■ **WRITTEN TASK**:
Make an exact copy of the lines, leaving the pictures out.

■ **DATASET SECTION**:

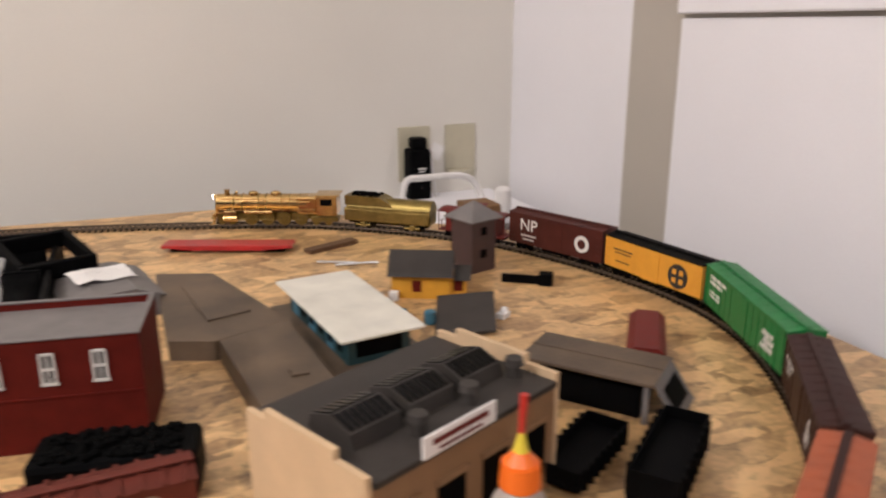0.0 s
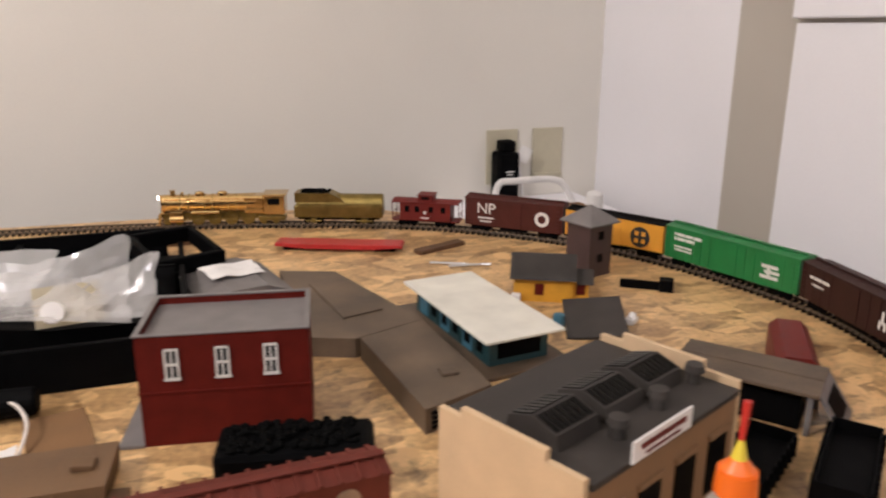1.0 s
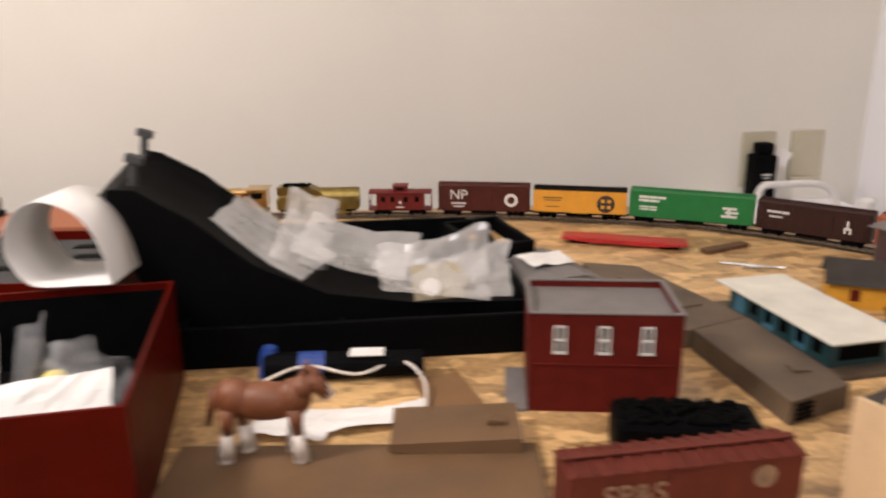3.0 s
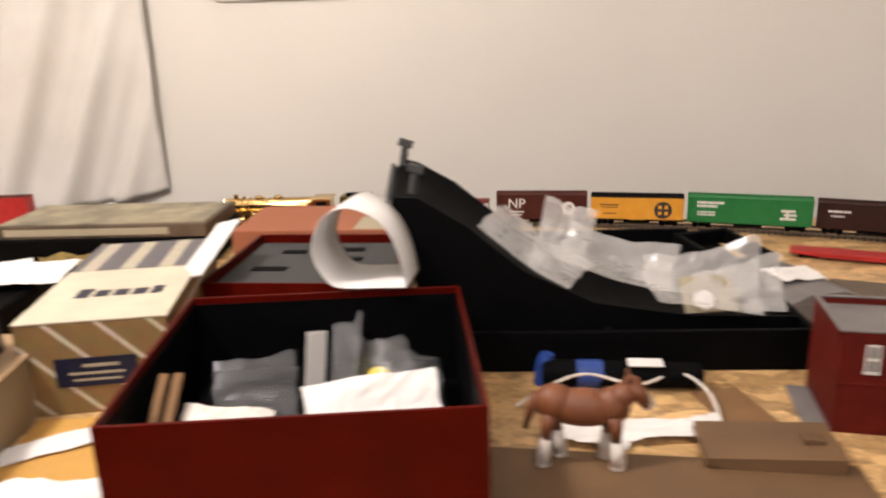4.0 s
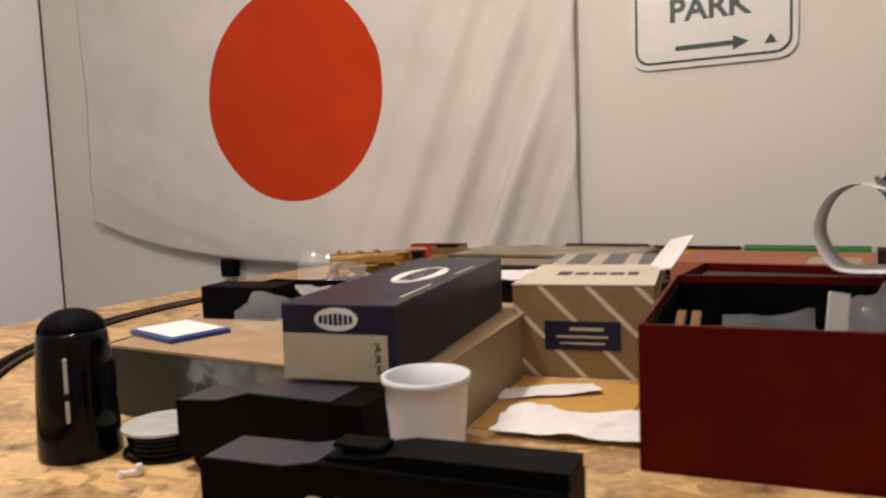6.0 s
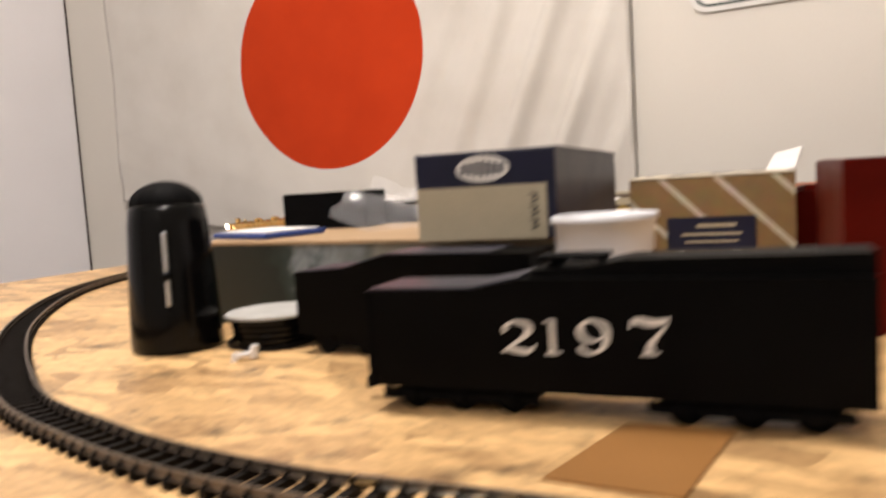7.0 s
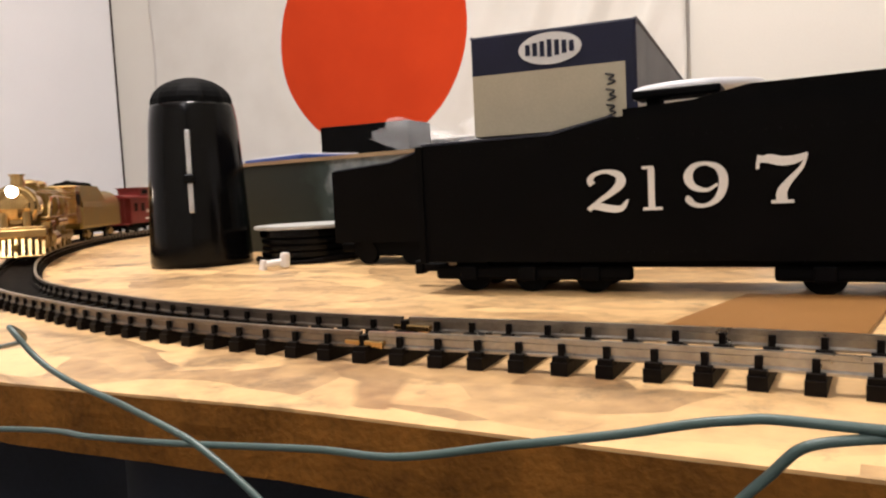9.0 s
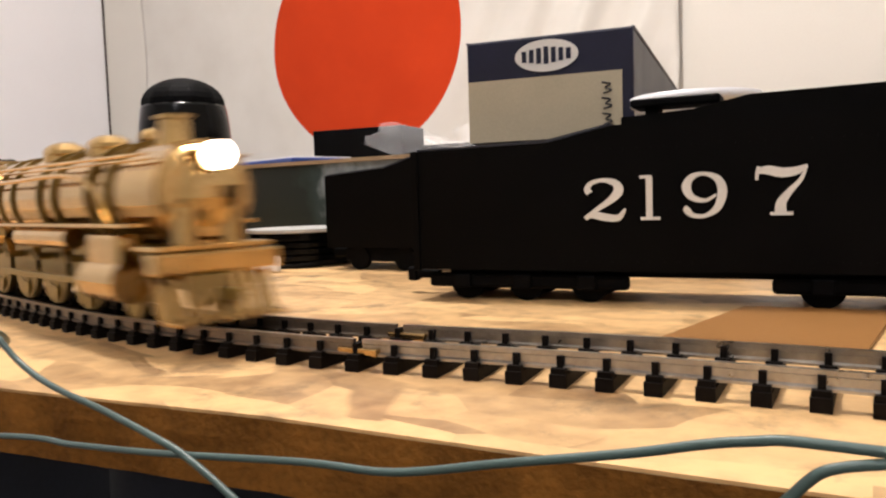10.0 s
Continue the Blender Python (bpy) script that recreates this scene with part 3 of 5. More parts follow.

■ **FULL ANSWER**:
0.0 s
1.0 s
3.0 s
4.0 s
6.0 s
7.0 s
9.0 s
10.0 s
Continue the Blender Python (bpy) script that recreates this scene with part 3 of 5. More parts follow.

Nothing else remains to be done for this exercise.